Trabalho de caracterização da Comissão de Frente da Império de Casa Verde, premio Nota 10 do Jornal Diário de São Paulo
MP: Como você vê hoje o mercado para os profissionais de maquiagem artística, de caracterização e de efeitos especiais para teatro, cinema e TV?
MD: De uns anos para cá, o Brasil teve um grande crescimento nas áreas de maquiagem e beleza, e isso naturalmente foi sendo expandido para a área artística também. Existe uma grande demanda para este tipo de trabalho, seja para publicidade ou produções teatrais, e ainda poucos profissionais na área. Justamente pela alta da demanda, foram surgindo cursos profissionalizantes voltados para maquiagem cênica. Estamos em plena expansão desse mercado de trabalho, e uma grande ferramenta que aumenta o interesse das pessoas para essa profissão são os tutoriais do Youtube, com os norte-americanos fazendo as transformações, ensinando automaquiagens.
MP: Para concluir, o que você diria aos profissionais que estão começando na carreira?

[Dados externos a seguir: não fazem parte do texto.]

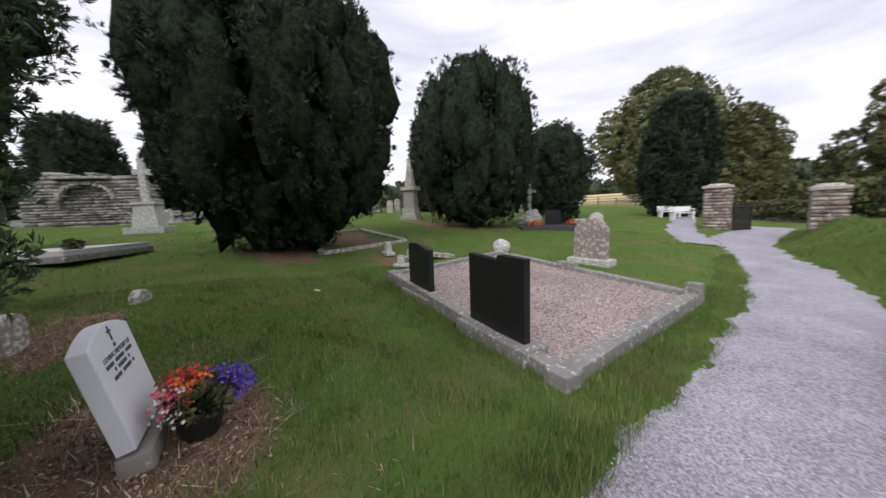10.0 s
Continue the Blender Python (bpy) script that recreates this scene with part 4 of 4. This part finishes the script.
    hs(-18.6, -4.4, 0.4, 0.75, 0.12, 70, "narrow pale headstone beneath the yew", "white_stone", "flat")
    for x, y, h, mat in ((-20.4, 22.3, 0.95, "old_stone"), (-20.6, 22.95, 1.05, "old_stone"), (-20.5, 19.9, 1.3, "old_stone"), (-18.0, -0.2, 0.9, "white_stone")):
        hs(x, y, 0.42, h, 0.12, 50, "far grey headstone in the row below the yews", mat)
    # chest tombs
    for x, y, turn, label in ((-14.3, 3.0, 85, "low chest tomb with a pale broken lid"), (-20.4, 13.0, 75, "pale chest tomb under the ruined wall")):
        tomb = thing("chest_tomb", pose(x, y, gz(x, y) - 0.03, 0, 0, turn), label, "tomb")
        part("side_wall", block(1.7, 0.75, 0.42, bevel=0.02, rough=0.02), M["old_stone"], tomb)
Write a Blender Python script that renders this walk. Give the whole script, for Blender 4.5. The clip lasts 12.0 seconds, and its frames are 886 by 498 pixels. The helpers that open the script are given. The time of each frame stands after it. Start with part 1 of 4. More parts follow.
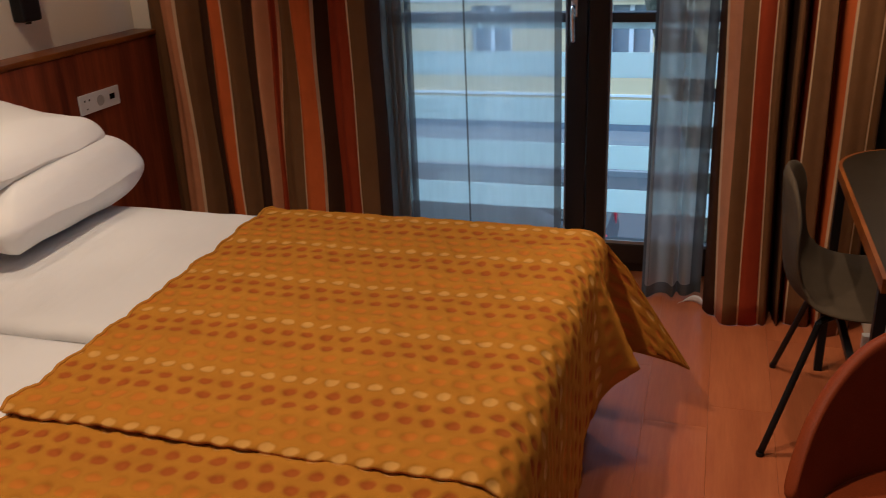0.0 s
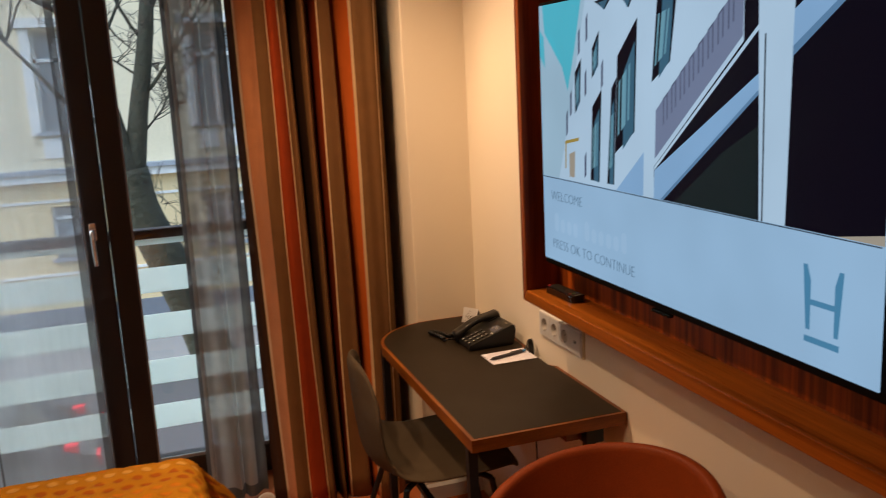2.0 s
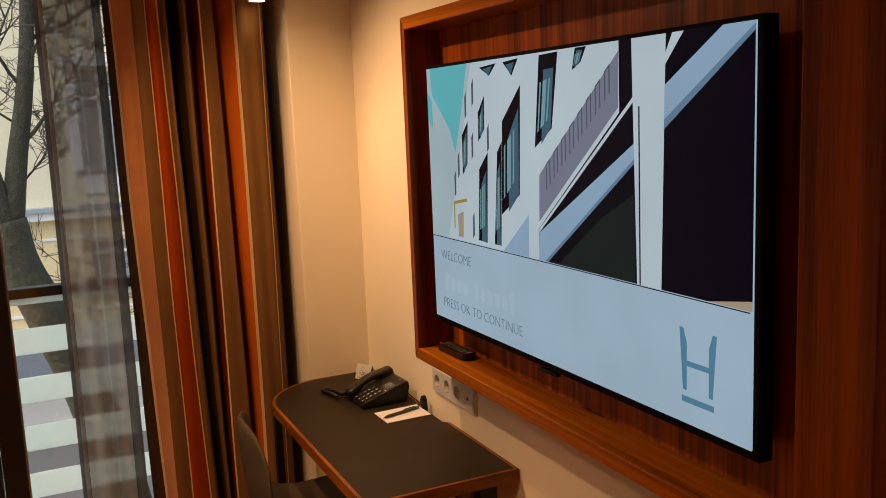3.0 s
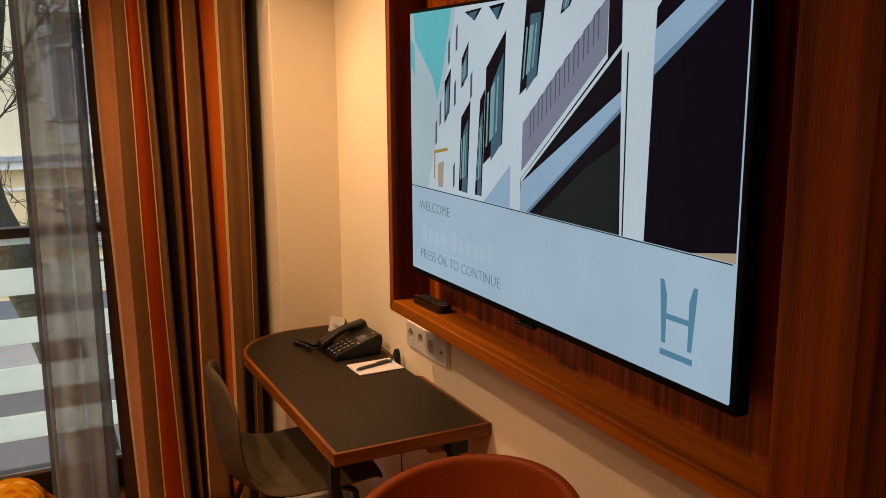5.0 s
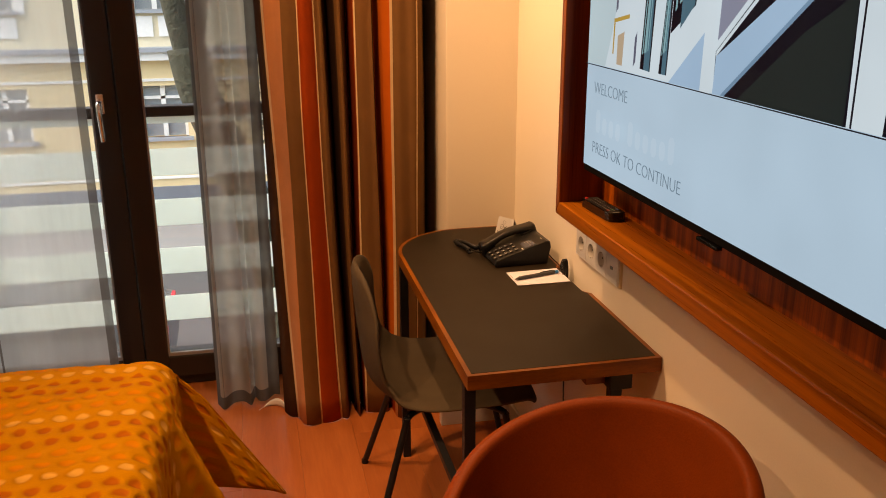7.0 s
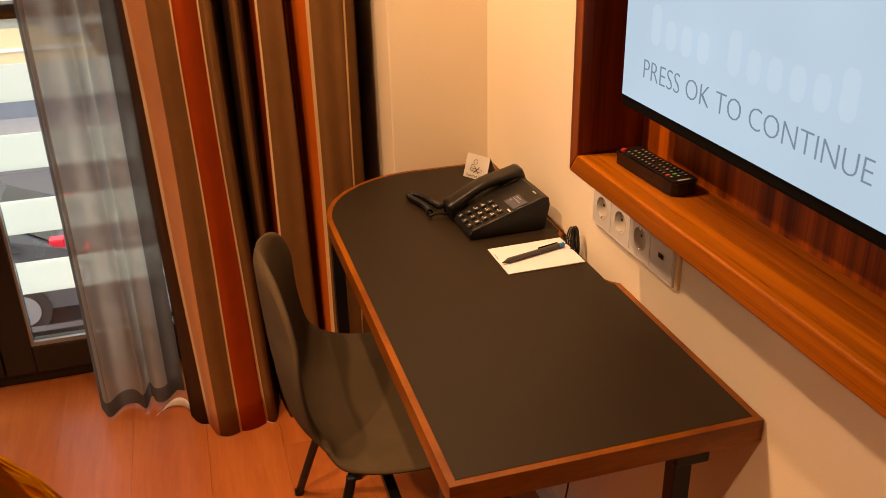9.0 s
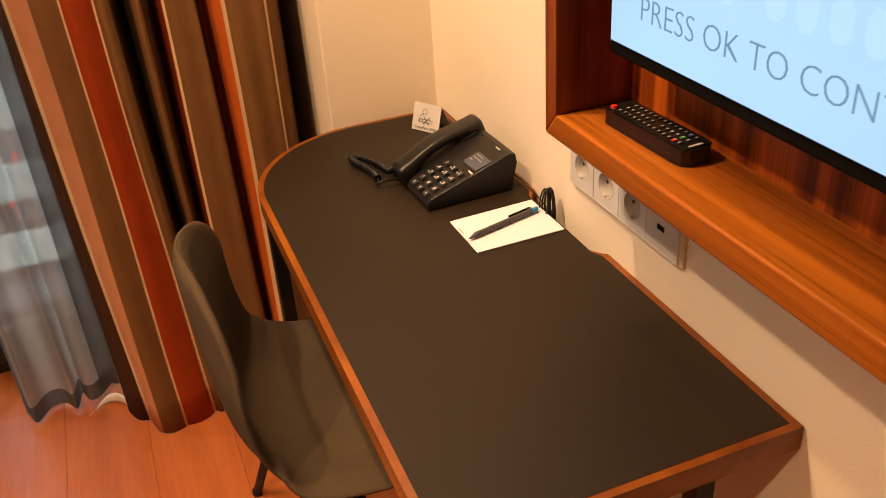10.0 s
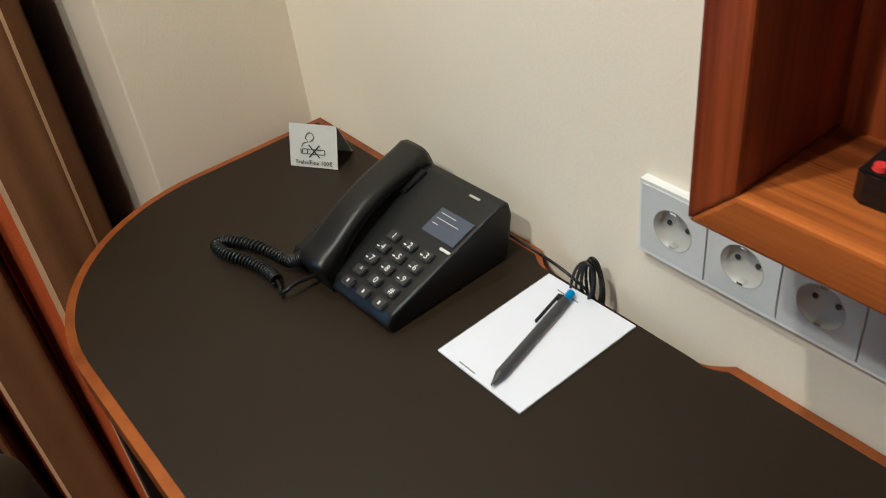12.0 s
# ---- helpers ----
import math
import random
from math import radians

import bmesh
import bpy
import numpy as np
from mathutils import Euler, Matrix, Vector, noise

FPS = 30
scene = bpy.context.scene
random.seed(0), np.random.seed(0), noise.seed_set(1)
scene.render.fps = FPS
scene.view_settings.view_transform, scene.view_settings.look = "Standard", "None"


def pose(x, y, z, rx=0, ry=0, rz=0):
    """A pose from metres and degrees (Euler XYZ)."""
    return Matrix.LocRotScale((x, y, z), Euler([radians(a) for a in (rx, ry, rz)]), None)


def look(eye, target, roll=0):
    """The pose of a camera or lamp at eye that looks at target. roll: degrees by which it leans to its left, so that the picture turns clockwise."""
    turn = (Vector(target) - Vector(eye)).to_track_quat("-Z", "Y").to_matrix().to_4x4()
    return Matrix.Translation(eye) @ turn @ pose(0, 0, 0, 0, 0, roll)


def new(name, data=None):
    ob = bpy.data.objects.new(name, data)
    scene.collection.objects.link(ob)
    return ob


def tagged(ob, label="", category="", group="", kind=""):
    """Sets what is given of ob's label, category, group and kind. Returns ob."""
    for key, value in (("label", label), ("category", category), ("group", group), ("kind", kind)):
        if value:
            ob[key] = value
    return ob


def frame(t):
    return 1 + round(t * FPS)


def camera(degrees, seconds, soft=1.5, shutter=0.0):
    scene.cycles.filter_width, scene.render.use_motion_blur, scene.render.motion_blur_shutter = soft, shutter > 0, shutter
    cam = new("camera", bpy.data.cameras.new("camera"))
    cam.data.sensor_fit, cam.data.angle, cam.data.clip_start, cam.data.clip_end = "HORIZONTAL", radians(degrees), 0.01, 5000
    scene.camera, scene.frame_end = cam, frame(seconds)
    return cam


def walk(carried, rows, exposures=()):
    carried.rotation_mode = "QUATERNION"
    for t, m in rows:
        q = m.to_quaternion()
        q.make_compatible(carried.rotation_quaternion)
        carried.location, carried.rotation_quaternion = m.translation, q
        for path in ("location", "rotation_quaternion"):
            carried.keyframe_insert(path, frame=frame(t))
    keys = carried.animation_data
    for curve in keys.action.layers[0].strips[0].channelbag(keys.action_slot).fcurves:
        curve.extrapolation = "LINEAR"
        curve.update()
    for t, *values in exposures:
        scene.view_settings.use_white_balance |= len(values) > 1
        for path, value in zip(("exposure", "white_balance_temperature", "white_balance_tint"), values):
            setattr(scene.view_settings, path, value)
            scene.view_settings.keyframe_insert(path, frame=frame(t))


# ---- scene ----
cam = camera(53.4, 12.0, 0.8, 0.25)
PATH = [
    (0, (-0.81, -3.026, 1.503), (-1.375, -1.253, 0.769), -2.4),
    (0.5, (-0.865, -3.043, 1.53), (-1.237, -1.199, 0.851), -2.5),
    (1, (-0.99, -3.049, 1.548), (-1.038, -1.135, 0.97), -2.3),
    (1.5, (-1.084, -3.057, 1.579), (-0.771, -1.139, 1.104), -2.7),
    (2, (-1.128, -3.065, 1.624), (-0.515, -1.202, 1.233), -2.9),
    (2.5, (-1.101, -3.066, 1.652), (-0.33, -1.25, 1.323), -2.7),
    (3, (-1.11, -3.07, 1.666), (-0.271, -1.281, 1.362), -2.4),
    (5, (-1.1, -3.037, 1.624), (-0.22, -1.283, 1.239), -0.3),
    (5.5, (-1.091, -3.032, 1.627), (-0.318, -1.24, 1.192), -1.5),
    (6, (-1.079, -2.989, 1.583), (-0.452, -1.152, 1.102), -0.9),
    (6.5, (-1.002, -2.864, 1.555), (-0.508, -1.005, 1.009), -0.7),
    (7, (-0.847, -2.755, 1.528), (-0.441, -0.89, 0.93), -0.2),
    (9, (-0.673, -1.936, 1.437), (-0.175, -0.196, 0.587), -1.4),
    (9.5, (-0.613, -1.79, 1.437), (-0.104, -0.1, 0.496), -2.8),
    (10, (-0.611, -1.683, 1.419), (-0.033, -0.064, 0.397), -4.2),
    (10.5, (-0.647, -1.431, 1.352), (0.058, 0.094, 0.268), -5.3),
    (11, (-0.612, -1.29, 1.334), (0.246, 0.099, 0.179), -5.7),
    (11.5, (-0.559, -1.136, 1.308), (0.344, 0.174, 0.097), -7.1),
    (12, (-0.501, -1.013, 1.298), (0.399, 0.299, 0.087), -7.7),
]
EXPOSURES = [(0, 1.15, 4350, -2), (0.5, 1.16, 5300, 4), (1.0, 1.29, 5250, 5), (1.5, 1.34, 5250, 5), (2.0, 1.36, 5600, 5), (2.5, 1.33, 6050, 8), (3.0, 1.26, 6700, 8), (5.0, 1.36, 6650, 8), (5.5, 1.41, 6600, 8), (6.5, 1.63, 6950, 10), (9, 1.98, 7100, 13), (9.5, 2.1, 7000, 13), (10, 2.25, 5850, 5), (10.8, 2.48, 5000, 0), (11.5, 2.32, 4150, -11), (12, 1.88, 3550, -14)]
walk(cam, [(t, look(e, g, r)) for t, e, g, r in PATH], EXPOSURES)

# ---------------------------------------------------------------- light
world = bpy.data.worlds.new("world")
scene.world = world
world.use_nodes = True
wn = world.node_tree.nodes
sky = wn.new("ShaderNodeTexSky")
sky.sky_type = "NISHITA"
sky.sun_disc = False
sky.sun_elevation = radians(52)
sky.sun_rotation = radians(277)
sky.air_density, sky.dust_density = 1.6, 4.0
wn["Background"].inputs[1].default_value = 0.15
world.node_tree.links.new(sky.outputs[0], wn["Background"].inputs[0])

sun = new("sun", bpy.data.lights.new("sun", "SUN"))
sun.data.energy, sun.data.angle, sun.data.color = 1.5, radians(80), (1, 0.97, 0.92)
sun.matrix_world = look((-25, -3, 30), (-2, 0, 0))


def spot(x, y, z, tx, ty, tz, watts, size, colour=(1.0, 0.565, 0.28), radius=0.03, blend=0.6):
    ob = new("lamp_and_fill_light", bpy.data.lights.new("lamp_and_fill_light", "SPOT"))
    ob.data.energy, ob.data.spot_size, ob.data.spot_blend = watts, radians(size), blend
    ob.data.color, ob.data.shadow_soft_size = colour, radius
    ob.matrix_world = look((x, y, z), (tx, ty, tz))
    return ob


# recessed ceiling lamps, three added fills, and the small spotlight by the curtain
spot(-0.78, -0.45, 2.42, -0.17, -0.33, 0.75, 24, 94, blend=0.95)
spot(-1.25, -0.58, 2.43, -0.12, -0.88, 0.97, 25, 94, blend=0.8)
# unseen fills, added to brighten the bed, near end and headboard wall
spot(-1.8, -1.85, 2.44, -1.8, -1.65, 0, 52, 108, blend=0.7)
spot(-1.45, -2.75, 2.44, -1.45, -2.75, 0, 6, 110)
spot(-2.55, -1.3, 2.44, -3.14, -0.75, 1.25, 14, 80)
spot(-0.335, -0.01, 2.09, -0.10, -0.72, 0.85, 8.0, 76, radius=0.02, blend=1.0)

# ---------------------------------------------------------------- materials


def shader(name, rough=0.5, metal=0.0, spec=0.5):
    m = bpy.data.materials.new(name)
    m.use_nodes = True
    b = m.node_tree.nodes["Principled BSDF"]
    b.inputs["Roughness"].default_value = rough
    b.inputs["Metallic"].default_value = metal
    b.inputs["Specular IOR Level"].default_value = spec
    return m, m.node_tree.nodes, m.node_tree.links, b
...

MD: A minha mensagem aos novos profissionais é que acreditem em seu trabalho, amem aquilo que fazem, estejam sempre exercendo sua criatividade, gostem de se atualizar, se informem sobre novidades do mercado, fiquem antenados com os grandes profissionais da área, assistindo a muitos filmes com os olhos críticos de quem analisa as maquiagens como profissionais, gostem de desenhar, de criar personagens, ler muita literatura da área, e, a partir daí, criar o seu universo de personagens. Outro ponto fundamental e investir no seu portfólio, investir em materiais de qualidade, embora sejam caros. Ter humildade é fundamental nessa área, como em qualquer profissão. Estar sempre de coração aberto pronto a ajudar, a passar o conhecimento adiante e fazer tudo com paixão, desenvolver a sua própria assinatura e ser reconhecido por ela.